A weighted cache tracks total size:

class WeightedLRUCache(LRUCache):
    def __init__(self, max_weight):
        super().__init__(capacity=10**18)
        self.max_weight = max_weight
        self.current_weight = 0
        self.weights = {}

    def put(self, key, value):
        weight = approximate_size(value)

        old_node = self.items.get(key)

        if old_node is not None:
            self.current_weight -= self.weights[key]
            old_node.value = value
            self.weights[key] = weight
            self.current_weight += weight
            self._move_front(old_node)
        else:
            node = Node(key, value)
            self.items[key] = node
            self.weights[key] = weight
            self.current_weight += weight
            self._add_front(node)

        while self.current_weight > self.max_weight:
            self._evict_lru_weighted()

    def _evict_lru_weighted(self):
        node = self.tail.prev

        if node is self.head:
            return

        self._remove(node)
        del self.items[node.key]

        self.current_weight -= self.weights[node.key]
        del self.weights[node.key]

This pattern is common in memory-sensitive services.

Cache Miss Handling

A cache usually wraps an expensive loader.

def get_or_load(cache, key, loader):
    value = cache.get(key)

    if value is not None:
        return value

    value = loader(key)
    cache.put(key, value)

    return value

This is simple but can cause duplicate work under concurrency.
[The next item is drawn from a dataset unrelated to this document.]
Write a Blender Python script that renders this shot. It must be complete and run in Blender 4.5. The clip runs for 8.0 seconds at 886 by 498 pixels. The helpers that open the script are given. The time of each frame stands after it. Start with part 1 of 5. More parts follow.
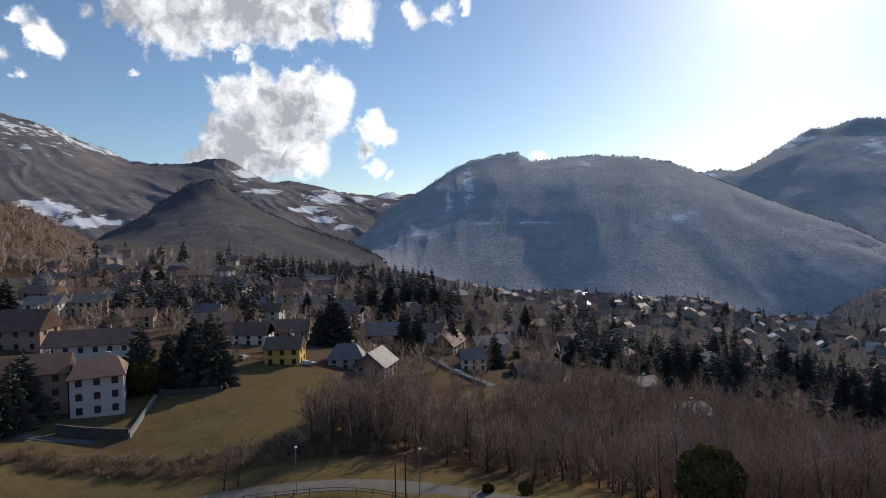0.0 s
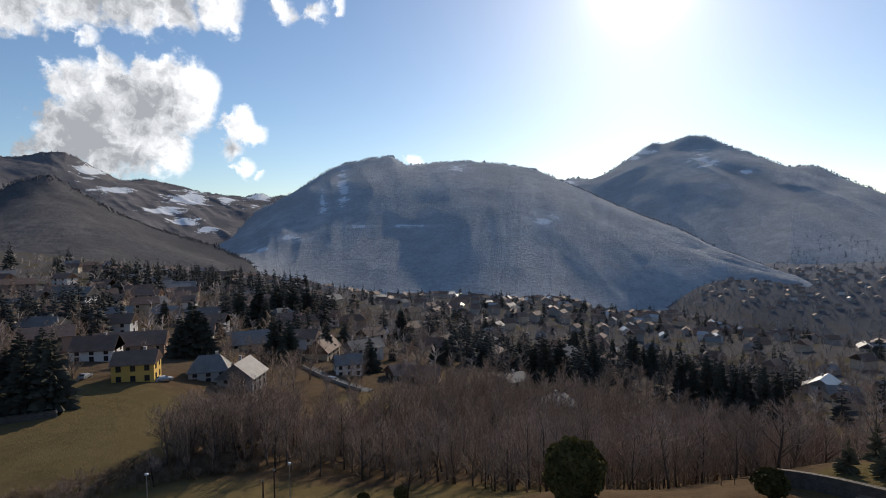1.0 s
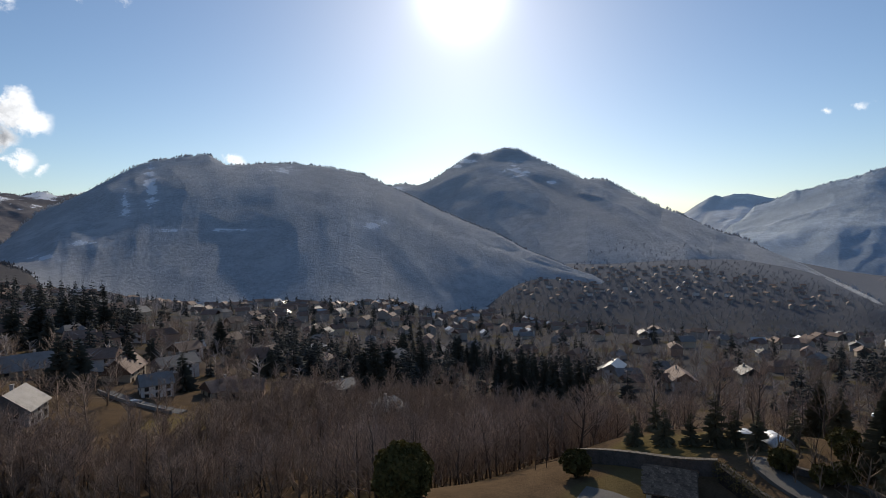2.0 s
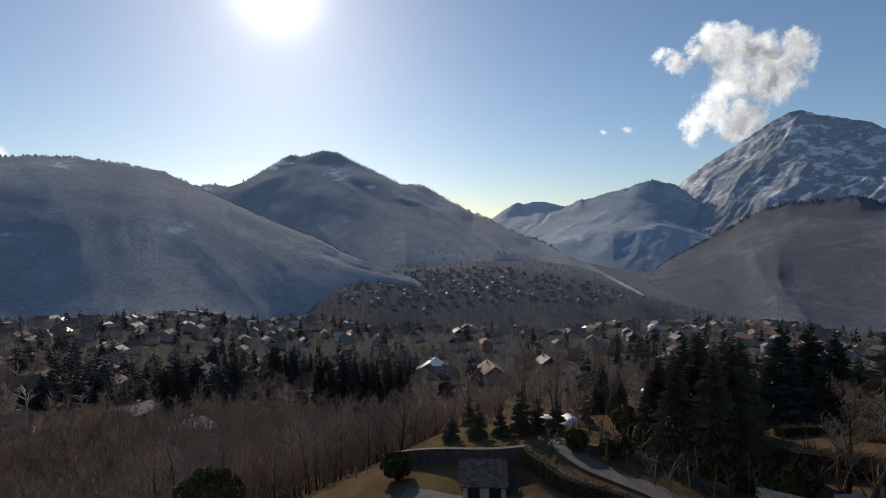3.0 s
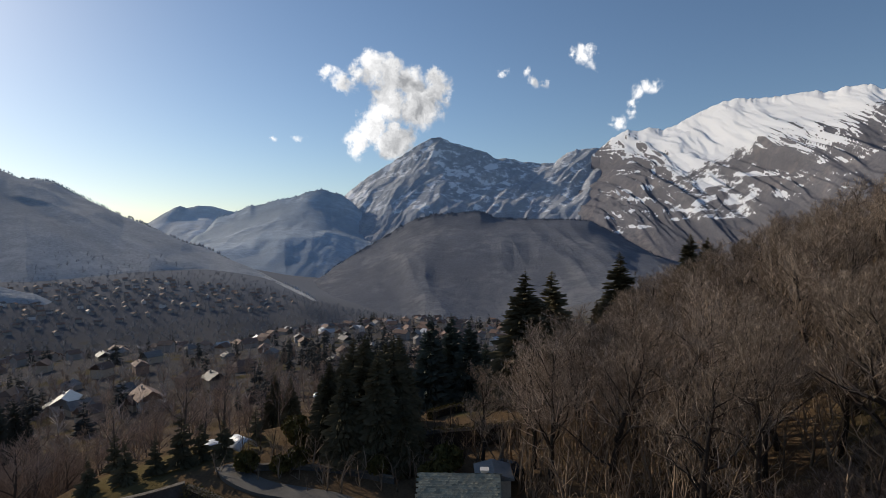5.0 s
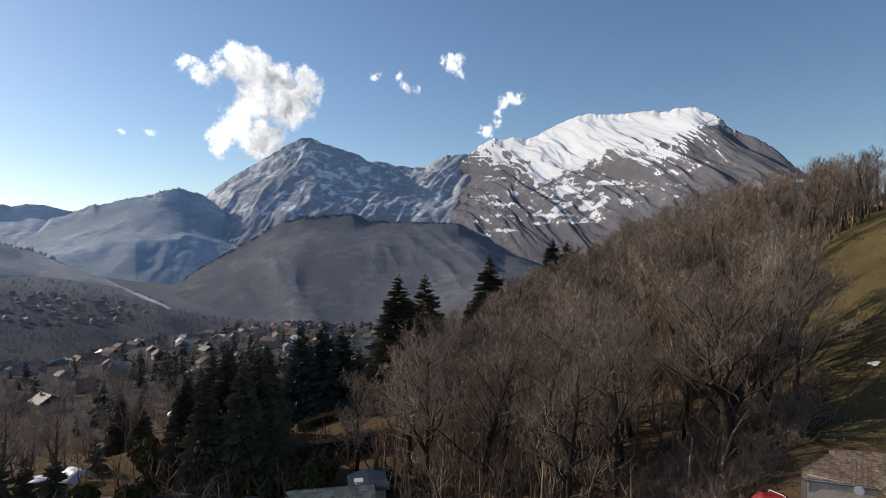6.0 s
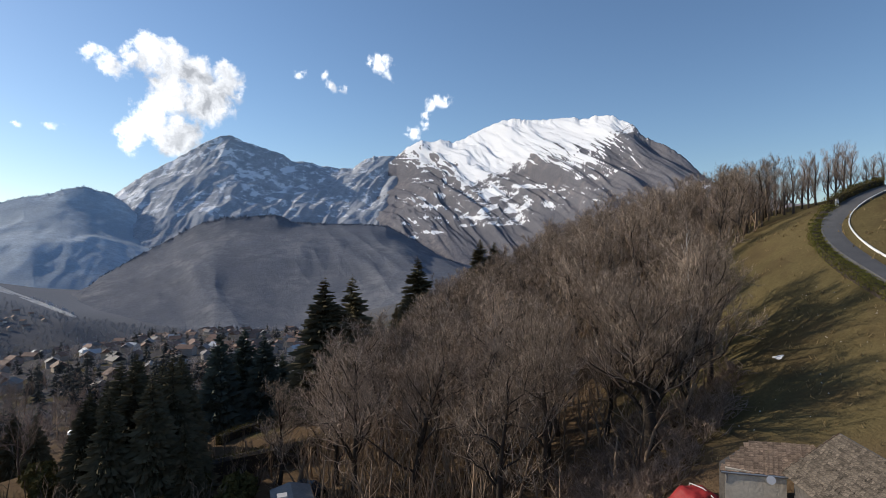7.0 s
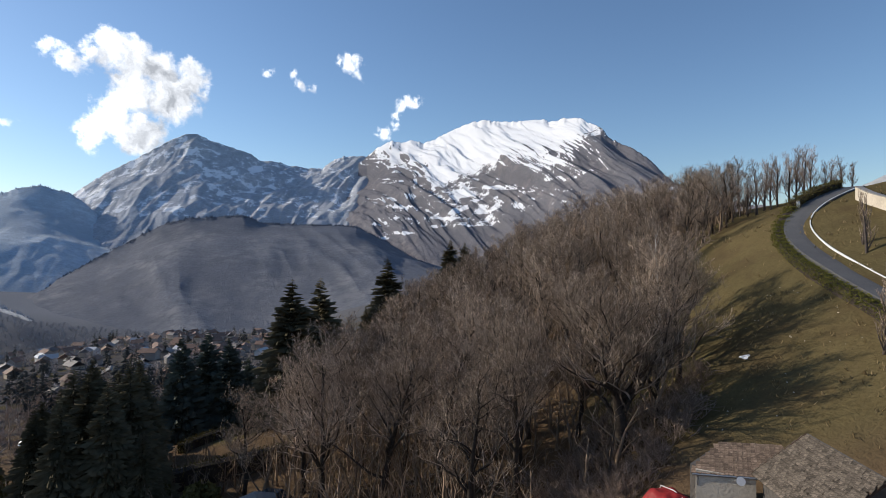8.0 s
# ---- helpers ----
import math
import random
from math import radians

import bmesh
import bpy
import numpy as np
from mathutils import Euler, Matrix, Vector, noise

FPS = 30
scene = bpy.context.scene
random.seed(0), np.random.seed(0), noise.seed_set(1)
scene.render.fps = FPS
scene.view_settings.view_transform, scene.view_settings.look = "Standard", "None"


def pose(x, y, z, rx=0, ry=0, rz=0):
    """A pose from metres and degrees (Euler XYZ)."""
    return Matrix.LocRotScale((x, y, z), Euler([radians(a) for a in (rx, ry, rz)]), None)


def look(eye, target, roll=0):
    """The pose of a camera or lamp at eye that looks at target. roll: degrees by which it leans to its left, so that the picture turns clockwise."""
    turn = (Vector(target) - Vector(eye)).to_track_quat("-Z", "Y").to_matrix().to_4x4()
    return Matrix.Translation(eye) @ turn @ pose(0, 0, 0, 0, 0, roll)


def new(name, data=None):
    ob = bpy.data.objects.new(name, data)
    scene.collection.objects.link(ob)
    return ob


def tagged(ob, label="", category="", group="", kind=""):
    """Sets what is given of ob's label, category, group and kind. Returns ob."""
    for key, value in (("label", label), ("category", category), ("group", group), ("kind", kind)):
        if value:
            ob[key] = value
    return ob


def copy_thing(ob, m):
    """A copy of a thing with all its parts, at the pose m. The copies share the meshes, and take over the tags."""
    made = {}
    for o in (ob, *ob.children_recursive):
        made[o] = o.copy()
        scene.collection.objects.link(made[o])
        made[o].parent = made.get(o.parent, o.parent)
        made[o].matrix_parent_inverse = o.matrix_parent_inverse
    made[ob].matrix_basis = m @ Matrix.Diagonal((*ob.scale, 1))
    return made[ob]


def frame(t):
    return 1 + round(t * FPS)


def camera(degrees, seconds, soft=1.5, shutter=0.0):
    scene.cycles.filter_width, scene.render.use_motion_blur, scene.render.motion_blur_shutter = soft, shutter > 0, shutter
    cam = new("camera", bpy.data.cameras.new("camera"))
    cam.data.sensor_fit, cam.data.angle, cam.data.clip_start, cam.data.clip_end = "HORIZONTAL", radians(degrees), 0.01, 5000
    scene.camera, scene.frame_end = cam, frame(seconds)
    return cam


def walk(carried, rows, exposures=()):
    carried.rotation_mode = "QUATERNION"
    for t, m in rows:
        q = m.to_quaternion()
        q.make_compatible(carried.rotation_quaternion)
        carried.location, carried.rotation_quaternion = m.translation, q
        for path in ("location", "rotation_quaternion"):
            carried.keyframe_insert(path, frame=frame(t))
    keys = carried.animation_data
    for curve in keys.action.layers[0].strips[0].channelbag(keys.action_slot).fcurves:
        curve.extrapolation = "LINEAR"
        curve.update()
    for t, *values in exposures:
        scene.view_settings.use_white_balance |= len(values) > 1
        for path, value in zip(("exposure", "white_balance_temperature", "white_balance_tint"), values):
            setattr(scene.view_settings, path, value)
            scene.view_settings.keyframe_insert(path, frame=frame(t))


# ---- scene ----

If many requests miss the same key at once, they may all call loader.

This is called a cache stampede.

Avoiding Cache Stampedes

A cache stampede occurs when many callers try to regenerate the same value at the same time.

Common mitigations:

Technique Behavior
Per-key lock Only one caller regenerates a key
Stale-while-revalidate Return stale value while refreshing
Jittered TTL Avoid synchronized expiration
Request coalescing Share one in-flight computation
Negative caching Cache misses for absent data

A simple per-key lock approach:

import threading
from collections import defaultdict

class LoadingCache:
    def __init__(self, cache):
        self.cache = cache
        self.locks = defaultdict(threading.Lock)

    def get_or_load(self, key, loader):
        value = self.cache.get(key)

        if value is not None:
            return value

        with self.locks[key]:
            value = self.cache.get(key)

            if value is not None:
                return value

            value = loader(key)
            self.cache.put(key, value)

            return value

The second cache check inside the lock is essential. Another thread may have already loaded the value.

Negative Caching

Sometimes the expensive result is “not found.”

Example:

load user 999 -> not found

Without negative caching, repeated requests for the same missing user hit the backing store repeatedly.
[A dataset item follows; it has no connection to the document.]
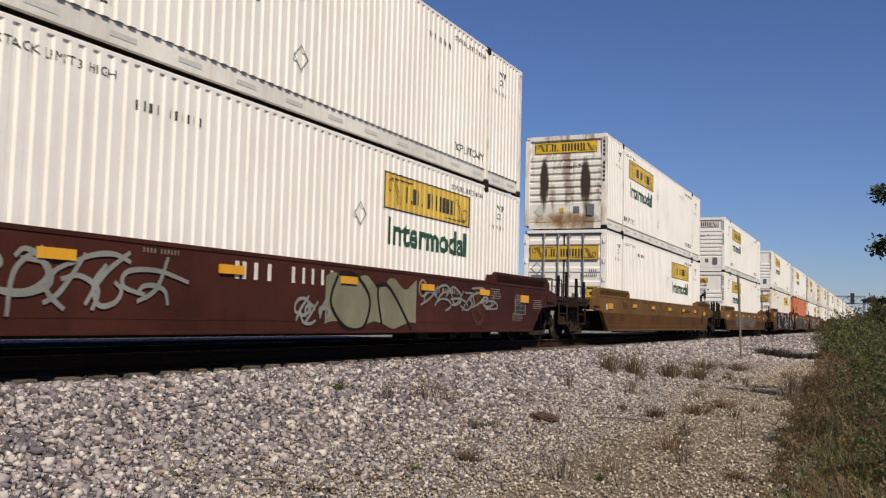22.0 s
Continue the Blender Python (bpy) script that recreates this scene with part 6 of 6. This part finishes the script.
SHOULDER_WEEDS = [
    ("dry_weed", "dead grey-brown weed standing in the ballast", -5.92, 11.07, 0.42, 0.16, 26, TWIG, TWIG), ("dry_weed", "dead grey-brown weed standing in the ballast", -5.74, 11.82, 0.45, 0.26, 34, TWIG, RUSSET),
    ("dry_weed", "dead grey-brown weed standing in the ballast", -5.6, 12.2, 0.38, 0.2, 24, TWIG, RUSSET),
    ("dry_grass", "clump of dry brown grass on the ballast slope", -5.75, 21.6, 0.62, 0.35, 90, RUSSET, RUSSET), ("dry_grass", "clump of dry brown grass on the ballast slope", -5.45, 22.7, 0.62, 0.45, 110, RUSSET, STRAW),
    ("dry_grass", "clump of dry brown grass on the gravel", -4.9, 24.4, 0.55, 0.4, 110, RUSSET, STRAW), ("dry_grass", "clump of dry brown grass on the gravel", -4.4, 25.3, 0.5, 0.5, 110, RUSSET, RUSSET),
    ("dry_grass", "low dry grass by the marker post", -5.0, 29.6, 0.38, 0.7, 120, RUSSET, STRAW), ("dry_grass", "low dry grass by the marker post", -4.2, 31.5, 0.35, 0.8, 120, STRAW, RUSSET),
    ("dry_weed", "thin dead stalks rising from the gravel", -5.37, 17.3, 0.5, 0.12, 20, TWIG, TWIG), ("dry_weed", "thin dead stalks rising from the gravel", -4.55, 18.8, 0.5, 0.16, 24, RUSSET, RUSSET),
    ("grass_tuft", "small straw-coloured grass tuft on the gravel", -3.24, 15.04, 0.26, 0.2, 90, STRAW, None), ("russet_tuft", "small reddish-brown tuft on the gravel", -2.82, 16.2, 0.22, 0.3, 90, RUSSET, RUSSET),
]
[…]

Use a sentinel for negative entries.

NOT_FOUND = object()

def get_or_load_with_negative_cache(cache, key, loader):
    value = cache.get(key)

    if value is NOT_FOUND:
        return None

    if value is not None:
        return value

    loaded = loader(key)

    if loaded is None:
        cache.put(key, NOT_FOUND)
        return None

    cache.put(key, loaded)
    return loaded

Negative entries should usually have shorter TTLs than positive entries, because missing data may appear later.

Metrics

A cache needs metrics to be useful.

Track:

Metric Meaning
hit_count Number of successful cache reads
miss_count Number of failed cache reads
hit_rate hit_count divided by total reads
eviction_count Number of removed entries
load_count Number of calls to backing loader
load_latency Time spent loading values
current_size Number or weight of entries
stale_served_count Number of stale values returned

A cache with a low hit rate may be too small, keyed incorrectly, or caching the wrong workload.

Testing

Test basic insertion and lookup.

def test_lru_get_existing_value():
    cache = LRUCache(capacity=2)

    cache.put("A", 1)

    assert cache.get("A") == 1

Test eviction order.

def test_lru_evicts_least_recently_used():
    cache = LRUCache(capacity=2)

    cache.put("A", 1)
    cache.put("B", 2)

    assert cache.get("A") == 1

    cache.put("C", 3)

    assert cache.get("B") is None
    assert cache.get("A") == 1
    assert cache.get("C") == 3

Test update behavior.

def test_lru_update_refreshes_entry():
    cache = LRUCache(capacity=2)

    cache.put("A", 1)
    cache.put("B", 2)
    cache.put("A", 10)
    cache.put("C", 3)

    assert cache.get("A") == 10
    assert cache.get("B") is None

These tests protect the linked-list invariant and eviction behavior.

Common Bugs

The most common LRU bug is updating the hash table but forgetting to update the linked list. This causes stale nodes and incorrect eviction.

Another common bug is failing to remove evicted entries from the hash table. The cache then returns values that should no longer exist.

Sentinel handling can be wrong at boundaries. Use head and tail sentinels to avoid empty-list special cases.

Returning None for a miss is ambiguous when None is a valid value. Use a sentinel or an explicit result type.

TTL caches often return expired values because expiration is checked only during cleanup. Check expiration on read.

Concurrent caches often duplicate expensive loads. Use per-key locking or request coalescing.

Weighted caches can exceed memory budgets if updates do not subtract the old weight before adding the new one.

Recipe

Build the cache in layers.

Start with an LRU cache using a hash table and a doubly linked list. Use sentinels to simplify list manipulation. Make get refresh recency. Make put update existing entries and evict from the tail when full. Add TTL only after capacity eviction works. Add byte-based capacity when item sizes vary. Add loader integration, per-key locks, and negative caching when the cache fronts an expensive source. Track hit rate, miss rate, eviction count, and load latency.

The main lesson is that a cache eviction policy is a contract about what the system chooses to remember. LRU is a strong default because recent use often predicts future use, but the right policy depends on workload shape, memory budget, staleness tolerance, and concurrency behavior.